Maxwell’s Equations – Basic Ideas

A beginner-friendly introduction to Maxwell’s equations and how they predict the existence of EM waves.

1. Why Maxwell’s equations are important

Maxwell’s equations bring together all the basic laws of electricity and magnetism into one unified framework. These equations show how electric and magnetic fields behave, how they interact, and how they can create electromagnetic waves.

Even without solving them fully, understanding their basic meaning gives a clear picture of how changing electric and magnetic fields support each other and travel as waves.

1.2. Prediction of electromagnetic waves

Maxwell’s equations mathematically predict that electric and magnetic fields can form waves that move through space at a fixed speed. When he calculated this speed, it turned out to be the same as the measured speed of light. This led to the conclusion that light is an electromagnetic wave.

2. Gauss’s law for electric fields

This equation describes how electric charges create electric fields.

2.1. Meaning of Gauss’s law

Gauss's law states that electric field lines begin on positive charges and end on negative charges. If you place a closed surface around some charge, the total electric flux through the surface is proportional to the enclosed charge.

2.1.1. Mathematical form

\(\nabla \cdot \vec{E} = \dfrac{\rho}{\varepsilon_0}\)

Here, \(\rho\) is the charge density. This simply means: more charge → stronger electric field spreading out.

3. Gauss’s law for magnetic fields

This equation tells us something unique about magnetic fields: magnetic monopoles do not exist. In other words, you cannot have a “single magnetic charge.”

3.1. No isolated magnetic poles

Every magnet has both a north and a south pole. If you cut a magnet into two pieces, each piece still has both poles. Magnetic field lines always form closed loops.

3.1.1. Mathematical form

\(\nabla \cdot \vec{B} = 0\)

This means magnetic field lines do not start or end anywhere—they always loop back.

4. Faraday’s law of electromagnetic induction

This equation explains how changing magnetic fields create electric fields. It forms the basis of generators, induction cookers, transformers, and many more technologies.

4.1. Changing magnetic field → induced electric field

A changing magnetic field causes an electric field to form around it. This electric field can drive current in a wire loop even without touching the magnet.

4.1.1. Mathematical form

\(\nabla \times \vec{E} = -\dfrac{\partial \vec{B}}{\partial t}\)

This shows that a time-varying magnetic field produces a circulating electric field.

5. Ampère–Maxwell law

This equation originally related magnetic fields to electric currents, but Maxwell added a crucial term to fix a gap in the theory. His addition revealed that a changing electric field produces a magnetic field.

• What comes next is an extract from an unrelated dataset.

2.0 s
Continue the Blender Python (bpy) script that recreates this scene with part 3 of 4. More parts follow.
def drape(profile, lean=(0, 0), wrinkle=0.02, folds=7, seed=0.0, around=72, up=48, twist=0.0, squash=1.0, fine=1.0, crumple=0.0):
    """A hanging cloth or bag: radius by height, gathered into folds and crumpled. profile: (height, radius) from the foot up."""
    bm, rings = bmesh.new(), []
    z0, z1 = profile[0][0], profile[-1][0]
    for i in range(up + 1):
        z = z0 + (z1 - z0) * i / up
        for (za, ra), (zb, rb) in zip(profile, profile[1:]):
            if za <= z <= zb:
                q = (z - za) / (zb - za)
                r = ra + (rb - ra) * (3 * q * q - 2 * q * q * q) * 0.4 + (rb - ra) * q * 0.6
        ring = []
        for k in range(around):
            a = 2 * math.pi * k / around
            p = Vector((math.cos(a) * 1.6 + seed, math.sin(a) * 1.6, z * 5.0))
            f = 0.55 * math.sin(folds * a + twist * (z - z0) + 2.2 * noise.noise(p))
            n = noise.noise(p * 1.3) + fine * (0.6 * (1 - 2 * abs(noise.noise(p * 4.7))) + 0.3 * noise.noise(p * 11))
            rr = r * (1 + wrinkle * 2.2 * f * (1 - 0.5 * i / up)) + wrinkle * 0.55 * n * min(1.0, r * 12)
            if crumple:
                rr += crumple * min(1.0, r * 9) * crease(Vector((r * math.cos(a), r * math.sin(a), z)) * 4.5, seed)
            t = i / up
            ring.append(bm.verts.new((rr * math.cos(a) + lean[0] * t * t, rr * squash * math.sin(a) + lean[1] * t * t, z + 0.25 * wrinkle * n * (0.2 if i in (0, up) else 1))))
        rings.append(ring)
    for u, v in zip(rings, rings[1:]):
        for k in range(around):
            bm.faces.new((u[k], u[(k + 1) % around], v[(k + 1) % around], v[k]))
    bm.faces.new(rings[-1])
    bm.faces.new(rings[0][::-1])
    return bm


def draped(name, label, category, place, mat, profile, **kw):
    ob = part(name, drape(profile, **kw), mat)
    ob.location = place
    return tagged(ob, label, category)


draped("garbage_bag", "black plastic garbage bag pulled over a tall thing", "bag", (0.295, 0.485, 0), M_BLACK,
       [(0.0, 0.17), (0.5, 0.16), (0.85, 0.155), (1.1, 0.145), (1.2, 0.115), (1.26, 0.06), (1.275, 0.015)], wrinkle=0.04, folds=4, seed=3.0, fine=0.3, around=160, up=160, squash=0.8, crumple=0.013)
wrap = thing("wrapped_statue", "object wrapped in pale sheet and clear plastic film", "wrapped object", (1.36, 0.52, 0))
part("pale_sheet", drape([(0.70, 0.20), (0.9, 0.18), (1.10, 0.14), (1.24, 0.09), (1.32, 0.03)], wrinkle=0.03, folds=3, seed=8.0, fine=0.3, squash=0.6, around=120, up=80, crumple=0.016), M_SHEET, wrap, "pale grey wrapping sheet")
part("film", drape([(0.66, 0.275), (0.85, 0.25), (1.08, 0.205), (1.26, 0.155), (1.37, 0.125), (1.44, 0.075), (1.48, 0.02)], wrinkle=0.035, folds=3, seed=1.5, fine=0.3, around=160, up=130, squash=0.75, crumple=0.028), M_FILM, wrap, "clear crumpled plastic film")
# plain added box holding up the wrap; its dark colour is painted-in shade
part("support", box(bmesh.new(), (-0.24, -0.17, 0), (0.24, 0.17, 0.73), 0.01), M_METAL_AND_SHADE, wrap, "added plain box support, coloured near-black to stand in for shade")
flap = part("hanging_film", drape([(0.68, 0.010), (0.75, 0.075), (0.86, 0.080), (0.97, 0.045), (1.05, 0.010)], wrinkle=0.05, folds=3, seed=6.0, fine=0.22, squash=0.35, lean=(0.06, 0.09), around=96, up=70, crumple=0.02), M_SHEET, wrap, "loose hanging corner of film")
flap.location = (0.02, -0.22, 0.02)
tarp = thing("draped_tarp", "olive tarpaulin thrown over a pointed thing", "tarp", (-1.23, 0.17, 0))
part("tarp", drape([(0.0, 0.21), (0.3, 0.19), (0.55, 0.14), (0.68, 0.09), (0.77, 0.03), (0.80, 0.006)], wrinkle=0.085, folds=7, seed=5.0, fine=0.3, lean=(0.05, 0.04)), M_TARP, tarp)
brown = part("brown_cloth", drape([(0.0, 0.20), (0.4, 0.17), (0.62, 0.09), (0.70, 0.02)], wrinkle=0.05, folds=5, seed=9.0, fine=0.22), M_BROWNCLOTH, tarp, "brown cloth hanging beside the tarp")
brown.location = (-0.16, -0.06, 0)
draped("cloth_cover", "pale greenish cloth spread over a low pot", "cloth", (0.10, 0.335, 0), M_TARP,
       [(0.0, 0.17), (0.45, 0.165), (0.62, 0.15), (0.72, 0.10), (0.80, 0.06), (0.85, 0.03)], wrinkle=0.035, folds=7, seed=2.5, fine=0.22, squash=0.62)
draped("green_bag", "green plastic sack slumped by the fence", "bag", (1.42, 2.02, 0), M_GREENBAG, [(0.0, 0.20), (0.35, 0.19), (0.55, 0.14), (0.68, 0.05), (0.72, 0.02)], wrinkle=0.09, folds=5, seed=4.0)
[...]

5.1. Changing electric field → magnetic field

Even in regions with no physical current, a changing electric field acts as a kind of “effective current,” producing a magnetic field. This was Maxwell’s major contribution.

5.1.1. Mathematical form

\(\nabla \times \vec{B} = \mu_0 \vec{J} + \mu_0 \varepsilon_0 \dfrac{\partial \vec{E}}{\partial t}\)

The term \(\mu_0 \varepsilon_0 \dfrac{\partial \vec{E}}{\partial t}\) is the displacement current term added by Maxwell.

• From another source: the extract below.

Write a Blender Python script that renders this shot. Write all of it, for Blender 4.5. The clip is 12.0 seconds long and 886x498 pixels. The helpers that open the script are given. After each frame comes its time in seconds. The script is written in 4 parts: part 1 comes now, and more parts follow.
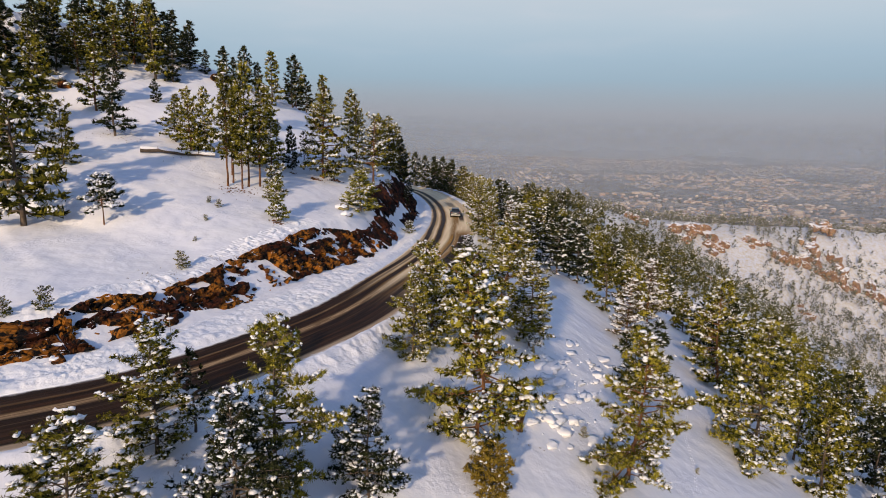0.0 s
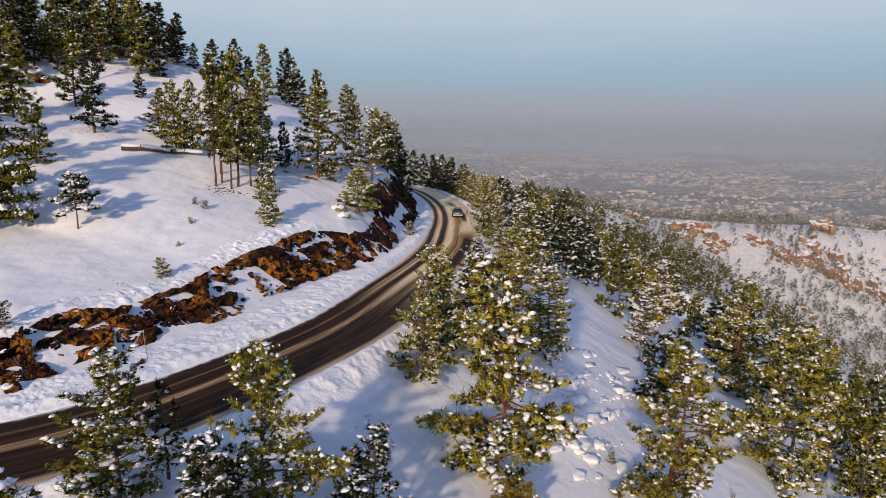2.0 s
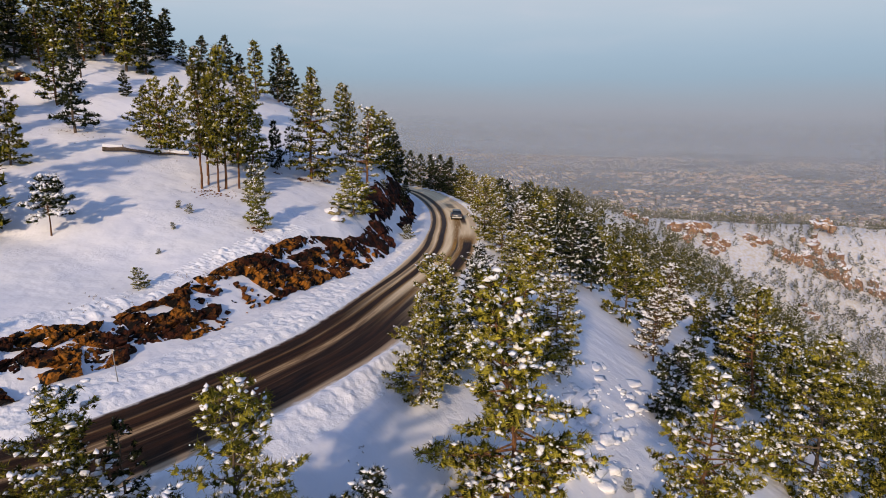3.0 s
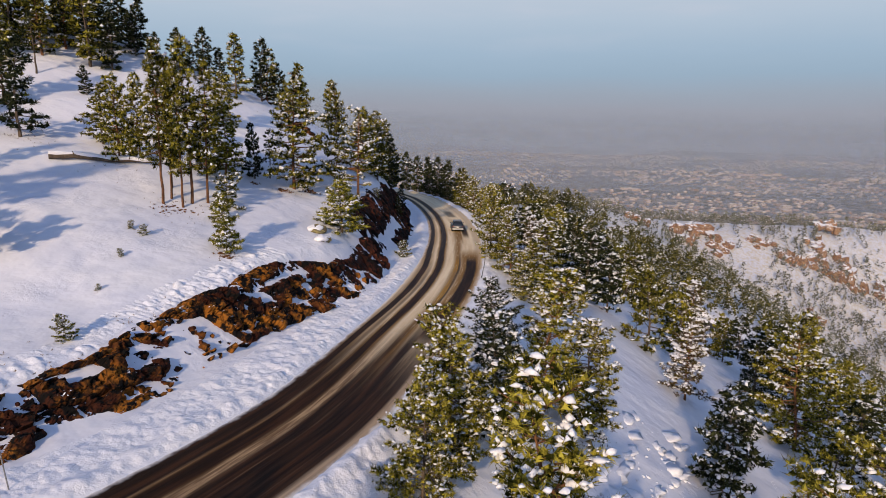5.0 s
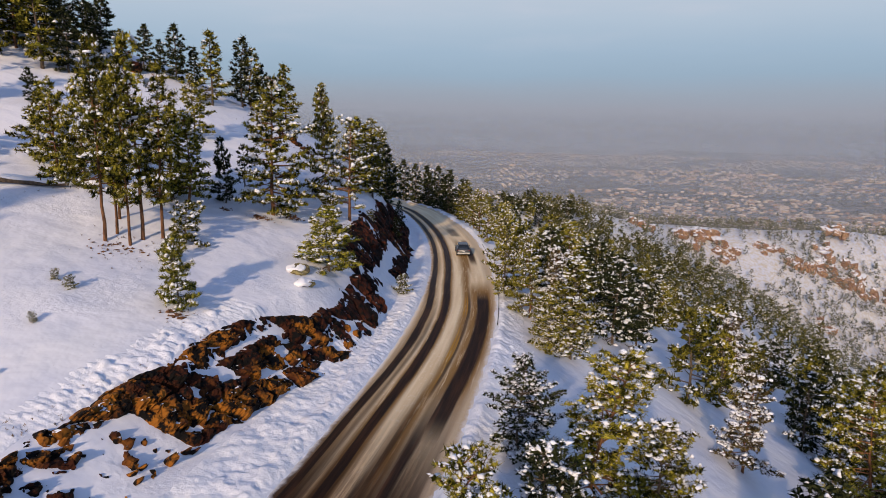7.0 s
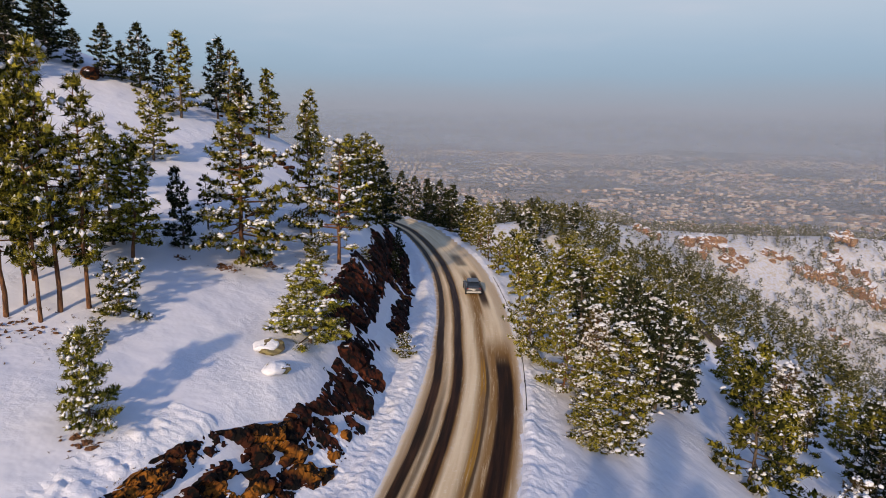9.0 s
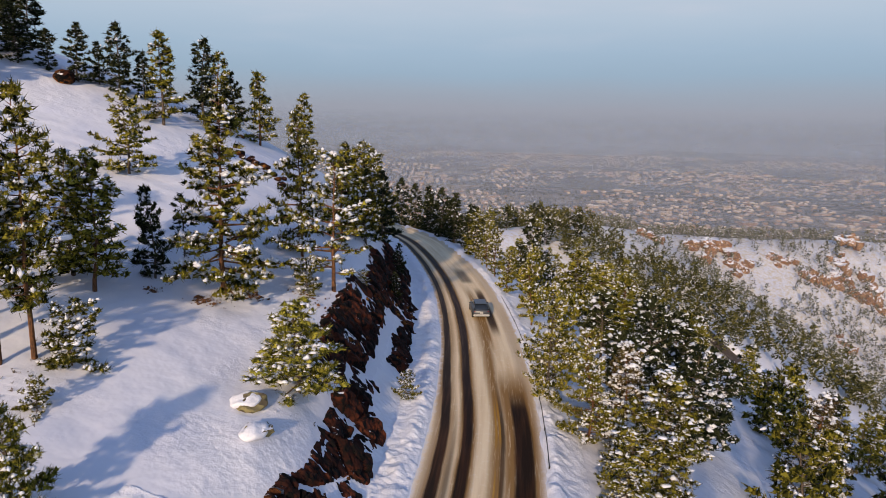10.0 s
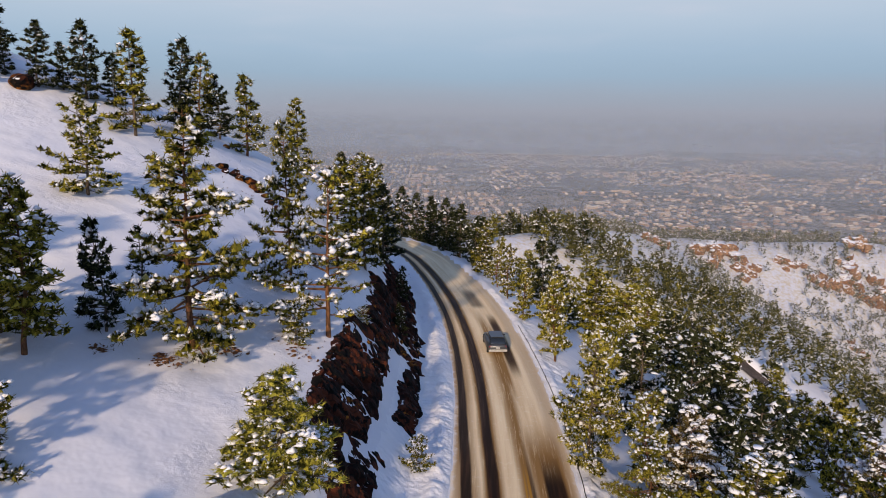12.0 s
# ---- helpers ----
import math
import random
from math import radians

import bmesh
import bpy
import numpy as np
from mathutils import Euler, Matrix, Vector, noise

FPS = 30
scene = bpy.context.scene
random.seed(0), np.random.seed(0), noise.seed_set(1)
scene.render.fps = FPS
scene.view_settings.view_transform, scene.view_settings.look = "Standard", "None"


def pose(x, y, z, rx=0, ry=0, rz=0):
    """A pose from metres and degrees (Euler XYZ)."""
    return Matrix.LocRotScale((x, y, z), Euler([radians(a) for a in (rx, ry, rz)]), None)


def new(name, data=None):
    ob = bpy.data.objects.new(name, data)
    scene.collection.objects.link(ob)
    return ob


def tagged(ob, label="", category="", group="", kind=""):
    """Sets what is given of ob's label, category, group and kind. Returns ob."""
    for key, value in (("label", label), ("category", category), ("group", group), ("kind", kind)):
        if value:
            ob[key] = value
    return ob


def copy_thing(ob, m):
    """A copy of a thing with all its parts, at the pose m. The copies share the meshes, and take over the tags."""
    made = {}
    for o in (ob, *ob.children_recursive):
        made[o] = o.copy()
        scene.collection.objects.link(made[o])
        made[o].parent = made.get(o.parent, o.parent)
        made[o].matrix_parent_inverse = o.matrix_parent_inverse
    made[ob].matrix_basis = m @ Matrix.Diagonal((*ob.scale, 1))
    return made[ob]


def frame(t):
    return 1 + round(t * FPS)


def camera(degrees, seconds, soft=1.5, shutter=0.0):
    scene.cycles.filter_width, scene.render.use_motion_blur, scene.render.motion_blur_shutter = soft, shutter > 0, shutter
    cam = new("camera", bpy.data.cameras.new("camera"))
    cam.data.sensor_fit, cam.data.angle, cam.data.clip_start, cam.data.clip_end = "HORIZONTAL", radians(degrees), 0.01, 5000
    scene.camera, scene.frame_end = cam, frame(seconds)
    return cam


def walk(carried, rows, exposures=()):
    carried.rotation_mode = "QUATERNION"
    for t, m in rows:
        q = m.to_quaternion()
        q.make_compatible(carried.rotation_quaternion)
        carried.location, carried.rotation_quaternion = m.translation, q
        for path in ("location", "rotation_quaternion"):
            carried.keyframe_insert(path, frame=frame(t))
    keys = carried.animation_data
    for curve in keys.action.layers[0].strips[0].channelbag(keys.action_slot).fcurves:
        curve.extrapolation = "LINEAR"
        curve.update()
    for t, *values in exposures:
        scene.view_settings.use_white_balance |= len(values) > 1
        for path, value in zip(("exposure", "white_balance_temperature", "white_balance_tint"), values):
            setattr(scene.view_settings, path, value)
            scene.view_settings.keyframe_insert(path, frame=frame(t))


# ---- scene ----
cam = camera(72.0, 12.0, soft=0.5)
PATH = [
    (0, 0.000, 0.000, 20.000, 1.30, -11.14, 1.32),
    (0.5, -0.317, 1.118, 19.861, 1.19, -11.15, 1.26),
    (1, -0.637, 2.375, 19.689, 1.08, -11.15, 1.19),
    (1.5, -0.932, 3.722, 19.535, 0.98, -11.18, 1.10),
    (2, -1.200, 5.227, 19.420, 0.88, -11.20, 1.03),
    (2.5, -1.398, 6.992, 19.357, 0.75, -11.20, 0.99),
    (3, -1.535, 8.995, 19.295, 0.60, -11.21, 0.92),
    (5, -2.331, 18.772, 19.993, 0.13, -11.43, 1.02),
    (5.5, -2.586, 21.341, 20.310, 0.02, -11.45, 1.06),
    (6, -2.837, 24.205, 20.656, -0.06, -11.50, 1.07),
    (6.5, -3.163, 27.218, 21.013, -0.18, -11.49, 1.09),
    (7, -3.485, 30.276, 21.392, -0.26, -11.47, 1.08),
    (9, -4.796, 42.634, 23.436, -0.70, -11.57, 1.21),
    (9.5, -5.132, 45.608, 23.806, -0.78, -11.55, 1.20),
    (10, -5.413, 48.613, 24.161, -0.83, -11.48, 1.18),
    (10.5, -5.747, 51.416, 24.507, -0.98, -11.44, 1.11),
    (11, -6.049, 53.618, 24.753, -1.06, -11.39, 1.01),
    (11.5, -6.311, 55.426, 24.871, -1.07, -11.34, 0.91),
    (12, -6.523, 56.786, 24.833, -1.06, -11.35, 0.80),
]
walk(cam, [(t, pose(x, y, z, 90 + pitch, 0, yaw) @ pose(0, 0, 0, 0, 0, roll)) for t, x, y, z, yaw, pitch, roll in PATH],
     exposures=[(0, 0.11, 7150, 16), (3, 0.05, 7000, 18), (6, 0.03, 6900, 19), (9, 0.04, 6900, 19), (12, 0.10, 6850, 19)])

# ---- light ----
SUN_AZ, SUN_EL = 254.0, 20.0      # where the sun stands: degrees from +x towards +y, and above the horizon
world = bpy.data.worlds.new("world")
scene.world = world
world.use_nodes = True
wn = world.node_tree
wn.nodes.clear()
sky = wn.nodes.new("ShaderNodeTexSky")
sky.sky_type, sky.sun_disc = "NISHITA", False
sky.sun_elevation, sky.sun_rotation = radians(SUN_EL), radians(90 - SUN_AZ)
sky.altitude, sky.air_density, sky.dust_density, sky.ozone_density = 1800, 1.0, 1.2, 2.0
bg = wn.nodes.new("ShaderNodeBackground")
bg.inputs["Strength"].default_value = 0.22
wo = wn.nodes.new("ShaderNodeOutputWorld")
wn.links.new(sky.outputs[0], bg.inputs["Color"])
wn.links.new(bg.outputs[0], wo.inputs["Surface"])
sun = new("sun", bpy.data.lights.new("sun", "SUN"))
sun.data.energy, sun.data.angle, sun.data.color = 3.4, radians(2.0), (1.0, 0.83, 0.57)
aim = Vector((math.cos(radians(SUN_AZ)) * math.cos(radians(SUN_EL)), math.sin(radians(SUN_AZ)) * math.cos(radians(SUN_EL)), math.sin(radians(SUN_EL))))
sun.matrix_world = Matrix.Translation((0, 0, 200)) @ aim.to_track_quat("Z", "Y").to_matrix().to_4x4()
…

6. How Maxwell’s equations predict electromagnetic waves

The most important outcome of Maxwell’s equations is the prediction that electric and magnetic fields can support self-propagating waves.

6.1. Electric and magnetic fields regenerate each other

Two of Maxwell’s equations state that:

  • A changing magnetic field produces an electric field (Faraday).
  • A changing electric field produces a magnetic field (Ampère–Maxwell).

This mutual generation allows the disturbance to move forward without needing any material medium.

6.2. Wave equation prediction

When the equations are combined mathematically, they produce the standard form of a wave equation for both \(\vec{E}\) and \(\vec{B}\).

\(c = \dfrac{1}{\sqrt{\mu_0 \varepsilon_0}}\)

This shows that electromagnetic waves travel at speed \(c\), which matches the speed of light. This led to the conclusion that light is an electromagnetic wave.

7. Simple intuitive picture of Maxwell’s theory

You can imagine an electromagnetic wave as a disturbance in the electric field that triggers a disturbance in the magnetic field, which again triggers an electric disturbance, and so on. This chain of events moves smoothly through space, forming a wave.

7.1. Why no medium is required

Because the wave is carried by the fields themselves, it does not require particles to push or pull. This explains how sunlight reaches Earth through the vacuum of space.

7.2. Direction of fields and propagation

In a simple electromagnetic wave:

  • The electric field oscillates in one direction.
  • The magnetic field oscillates in a direction perpendicular to it.
  • The wave moves in a direction perpendicular to both.

This makes EM waves transverse waves.